3. Atentas estas fragilidades ostensivas, que se manterão mesmo que as denominadas “posições conjuntas” sejam reforçadas com as garantias pedidas pelo Presidente, é importante fazer doutrina sobre a posição que o PSD e o CDS devem adoptar. Quando falhe o apoio das esquerdas radicais ou de alguma delas, devem os partidos da coligação colmatar e suprir esse apoio? Ou devem reservar-se a uma posição de princípio que seja de oposição?

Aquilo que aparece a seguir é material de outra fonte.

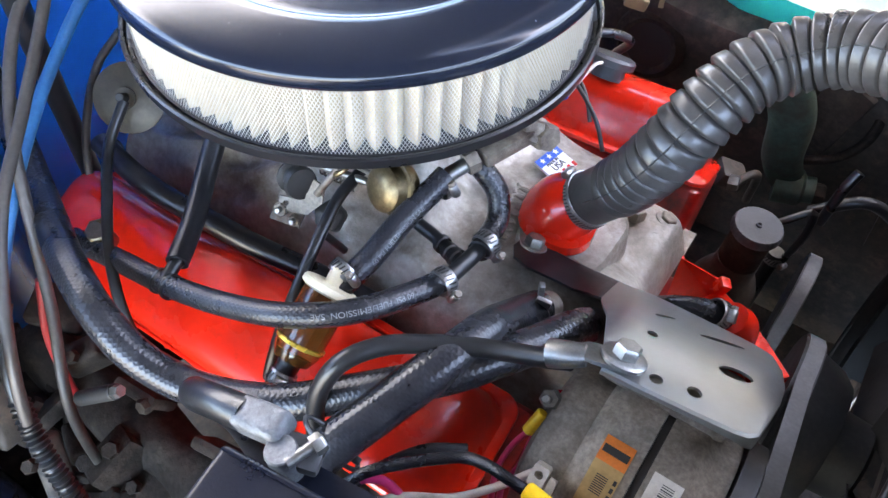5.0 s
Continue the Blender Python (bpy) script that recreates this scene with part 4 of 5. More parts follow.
def radiator():
    c = thing("radiator", (0.56, 0.02, -0.70), "dusty black radiator in front of the engine", "radiator")
    part("core", block((0.045, 0.60, 0.48), Matrix.Translation((0.605, 0.02, -0.38)), 0.004), RADIATOR_BLACK, c)
    fins = bmesh.new()
    for i in range(70):
        block((0.004, 0.58, 0.0022), Matrix.Translation((0.581, 0.02, -0.16 - i * 0.0062)), 0, bm=fins)
    tagged(part("fins", fins, RADIATOR_BLACK, c, smooth=0), kind="stuff")
    part("top_tank", block((0.105, 0.62, 0.080), Matrix.Translation((0.5625, 0.02, -0.062)), 0.006, 3), RADIATOR_BLACK, c)
    crimp = []
    for k in range(100):
        y = 0.30 - 0.006 * k
        step = max(0.0, min(1.0, (-0.134 - y) / 0.026))
        crimp.append((0.507 + 0.0006 * math.sin(k * 1.1), y, -0.007 - 0.011 * step * step * (3 - 2 * step)))
    part("crimped_seam", tube(crimp, 0.0016, 0.003, 8), STAINLESS, c, "bright joggled crimped seam")
    part("seam_flange", loft([[Vector((x - 0.004, y, z - 0.004)), Vector((x + 0.002, y, z - 0.001)), Vector((x + 0.006, y, z - 0.016)), Vector((x - 0.002, y, z - 0.022))] for x, y, z in crimp[::3]]), RADIATOR_BLACK, c)
    part("neck", rod((0.478, 0.008, 0.010), (0.56, 0.008, -0.075), 0.0185), RADIATOR_BLACK, c)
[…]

4. O PSD e o CDS devem deixar claro que a sua posição de princípio é a de que são oposição e de que vão actuar em conformidade. Isto sem prejuízo de uma avaliação de cada situação em função das concretas circunstâncias que a rodeiem – ponto que aliás foi ressalvado por Pedro Passos Coelho na sua última entrevista televisiva. Se a posição de princípio é a de fazer uma oposição firme e consequente, não faltará decerto quem logo venha acusar os partidos da coligação de incoerência e incongruência quando votem contra propostas que, por exemplo, tenham como único desiderato garantir o cumprimento das metas europeias. Perguntarão decerto como é que partidos que mostram sempre tanta preocupação com o respeito pelos compromissos europeus estão disponíveis para votar contra medidas que supostamente visam atingi-los? Esta possível objecção está francamente mal posta e falha o essencial. Como acima se sublinhou, o PS e a extrema-esquerda optaram por um consenso mínimo apenas atinente a um leque de medidas que aumentam a despesa e diminuem a receita. E naturalmente – por melhor que corra o tão imaginado surto de crescimento e para cumprir as nossas obrigações europeias – o plausível Governo PS vai ter de propor um cabaz de medidas compensatórias que equilibrem aquele défice. E nessa altura, não vai contar com o apoio da esquerda radical, que só assentiu na feitura de despesa. Ora, o PSD e o CDS não têm nesse caso qualquer obrigação de apoiar o Governo minoritário do PS. As medidas de compensação só são necessárias porque o PS optou por uma política despesista, indutora do consumo. Essa opção política é que exige e reclama medidas compensatórias: aprová-las seria, agora sim, uma incongruência. Seria, no fundo, apoiar as medidas despesistas e irresponsáveis que estão na sua origem e que as justificam. O PS não pode separar as duas faces da moeda da má política e não pode querer chuva na eira e sol no nabal. Uma atitude séria e de respeito pelos eleitores por banda da coligação não demanda apenas uma posição de princípio: exige também uma oposição de princípio.